Saturday, September 20, 2014



Knoxville, Tennessee (JFK+50) Today we continue a review of the ten most popular posts of our JFK+50 blog since we began in November 2010.  This review will include updates and revisions of the original posts. 

Thanks to all our visitors worldwide.


April 6, 2011, Pittsburg Landing, Tennessee (JFK+50) Union forces under General Ulysses S. Grant came under attack 149 years ago today near Pittsburg Landing here in western Tennessee.

The battle, which was fought on April 6th and 7th, 1862, was named Shiloh after a small church located on the battlefield.

                    Map by Hal Jespersen

General Grant's forces had captured Forts Henry and Donelson in February. From there, the army marched southward along the Tennessee River.

Rebel troops under Generals Albert Sidney Johnston and PGT Beauregard launched a surprise attack and by the end of the day had driven Grant's forces back to the river.

Union forces under General Benjamin Prentiss*,  however, made a stand at the Sunken Road where fighting was so intense this area of the battlefield was called the Hornets Nest.

In a tragic turn of events for the Confederacy, General Johnston was badly wounded in the leg during the afternoon and bled to death on the battlefield.  

The two day battle at Shiloh was fought to a tactical draw but because Confederate forces retreated back into Mississippi, military historians see it as a Union victory.  

The Battle of Shiloh is known as the "Bloodiest Battle of the Civil War."

                         Shiloh Church 
            Shiloh National Battlefield
            Photo by Donald Wiles (2006)

A recent article by Timothy B. Smith"Battle of Shiloh: Shattering Myths," argues that the long held view that the Confederates launched a surprise on Grant's Union forces is a myth.  Smith says that newspaper men who were miles away during the battle are responsible for the story.

Another myth, Smith claims, is the idea that had Albert Sidney Johnston** survived the battle, the South would have won it and perhaps even the war.

Mr. Smith writes...

"Johnston could probably have pressed the attack no faster" and would have also been "preoccupied with capturing the Hornets Nest."

He adds...

 "By 6 p.m. (on April 6) it is highly doubtful Shiloh could have been a Confederate victory even with Napoleon Bonaparte in command."

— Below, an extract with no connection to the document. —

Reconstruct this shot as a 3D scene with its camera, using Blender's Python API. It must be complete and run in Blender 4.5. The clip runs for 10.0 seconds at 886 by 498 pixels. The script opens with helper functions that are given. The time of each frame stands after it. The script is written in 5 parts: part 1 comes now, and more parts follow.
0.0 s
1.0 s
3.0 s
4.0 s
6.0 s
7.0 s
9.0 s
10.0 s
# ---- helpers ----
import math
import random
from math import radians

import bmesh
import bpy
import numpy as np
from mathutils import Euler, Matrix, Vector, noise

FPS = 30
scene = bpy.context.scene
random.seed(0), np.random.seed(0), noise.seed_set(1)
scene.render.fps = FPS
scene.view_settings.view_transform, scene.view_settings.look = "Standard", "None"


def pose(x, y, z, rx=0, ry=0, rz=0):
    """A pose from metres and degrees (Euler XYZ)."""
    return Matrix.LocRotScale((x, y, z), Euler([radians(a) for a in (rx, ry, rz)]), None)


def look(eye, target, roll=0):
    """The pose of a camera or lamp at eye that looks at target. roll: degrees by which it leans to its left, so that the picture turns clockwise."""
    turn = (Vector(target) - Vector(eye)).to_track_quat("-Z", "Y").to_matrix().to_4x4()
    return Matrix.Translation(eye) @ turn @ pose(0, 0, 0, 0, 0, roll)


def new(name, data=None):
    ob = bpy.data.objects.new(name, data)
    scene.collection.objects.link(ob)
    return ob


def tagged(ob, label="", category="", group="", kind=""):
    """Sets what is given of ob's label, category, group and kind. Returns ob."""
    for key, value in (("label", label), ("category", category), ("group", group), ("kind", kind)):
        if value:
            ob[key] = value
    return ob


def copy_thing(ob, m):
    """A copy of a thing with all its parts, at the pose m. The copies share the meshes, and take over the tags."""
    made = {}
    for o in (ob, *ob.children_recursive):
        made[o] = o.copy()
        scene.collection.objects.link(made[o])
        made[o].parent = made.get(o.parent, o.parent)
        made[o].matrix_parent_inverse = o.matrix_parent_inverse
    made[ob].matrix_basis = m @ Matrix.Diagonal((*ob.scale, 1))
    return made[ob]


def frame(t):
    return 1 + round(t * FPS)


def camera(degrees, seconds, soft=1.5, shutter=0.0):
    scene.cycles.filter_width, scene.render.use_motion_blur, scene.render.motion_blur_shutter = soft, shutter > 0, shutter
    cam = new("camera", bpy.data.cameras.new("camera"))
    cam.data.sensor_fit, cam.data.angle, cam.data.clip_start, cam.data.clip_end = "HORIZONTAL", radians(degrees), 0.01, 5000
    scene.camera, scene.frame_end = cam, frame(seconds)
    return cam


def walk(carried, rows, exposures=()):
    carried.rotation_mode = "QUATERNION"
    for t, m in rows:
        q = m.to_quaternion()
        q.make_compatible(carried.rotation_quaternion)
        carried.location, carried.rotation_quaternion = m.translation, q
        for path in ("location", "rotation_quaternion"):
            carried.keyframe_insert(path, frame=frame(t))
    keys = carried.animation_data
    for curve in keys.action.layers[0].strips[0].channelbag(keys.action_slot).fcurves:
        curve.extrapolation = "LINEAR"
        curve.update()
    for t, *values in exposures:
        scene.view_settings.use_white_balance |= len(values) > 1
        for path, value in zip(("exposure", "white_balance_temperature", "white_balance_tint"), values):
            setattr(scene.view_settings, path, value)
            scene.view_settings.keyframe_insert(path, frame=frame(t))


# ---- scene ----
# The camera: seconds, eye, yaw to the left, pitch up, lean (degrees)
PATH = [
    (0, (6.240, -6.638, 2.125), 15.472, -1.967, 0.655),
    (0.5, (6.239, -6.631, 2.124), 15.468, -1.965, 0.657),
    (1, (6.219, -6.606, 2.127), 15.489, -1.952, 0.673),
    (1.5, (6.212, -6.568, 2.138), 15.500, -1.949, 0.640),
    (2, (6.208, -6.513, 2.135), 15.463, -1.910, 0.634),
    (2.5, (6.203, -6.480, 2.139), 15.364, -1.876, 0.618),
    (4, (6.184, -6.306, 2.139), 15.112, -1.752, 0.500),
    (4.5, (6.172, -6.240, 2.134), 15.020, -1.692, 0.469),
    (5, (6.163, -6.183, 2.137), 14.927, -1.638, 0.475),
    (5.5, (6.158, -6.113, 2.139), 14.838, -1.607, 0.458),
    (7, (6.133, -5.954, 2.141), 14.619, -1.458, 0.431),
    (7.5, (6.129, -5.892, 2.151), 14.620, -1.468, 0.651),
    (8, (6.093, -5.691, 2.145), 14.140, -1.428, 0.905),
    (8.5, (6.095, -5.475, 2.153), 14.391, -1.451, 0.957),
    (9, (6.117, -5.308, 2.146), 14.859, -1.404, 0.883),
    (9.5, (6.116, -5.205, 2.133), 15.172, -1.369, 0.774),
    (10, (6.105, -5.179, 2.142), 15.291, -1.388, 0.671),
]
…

*Benjamin Prentiss (1819-1901) was born in Belleville, Virginia and was a rope maker and auctioneer before the Civil War.  He served as a postmaster in Bethany, Missouri after the war.

                     Benjamin Prentiss

**Albert Sidney Johnston (1803-1862) was born in Washington, Kentucky and educated at Transylvania University and West Point.  He lived most of his life in Texas where he served in the army of Sam Houston.  

ASJ was the highest ranking officer to lose his life on either side during the Civil War.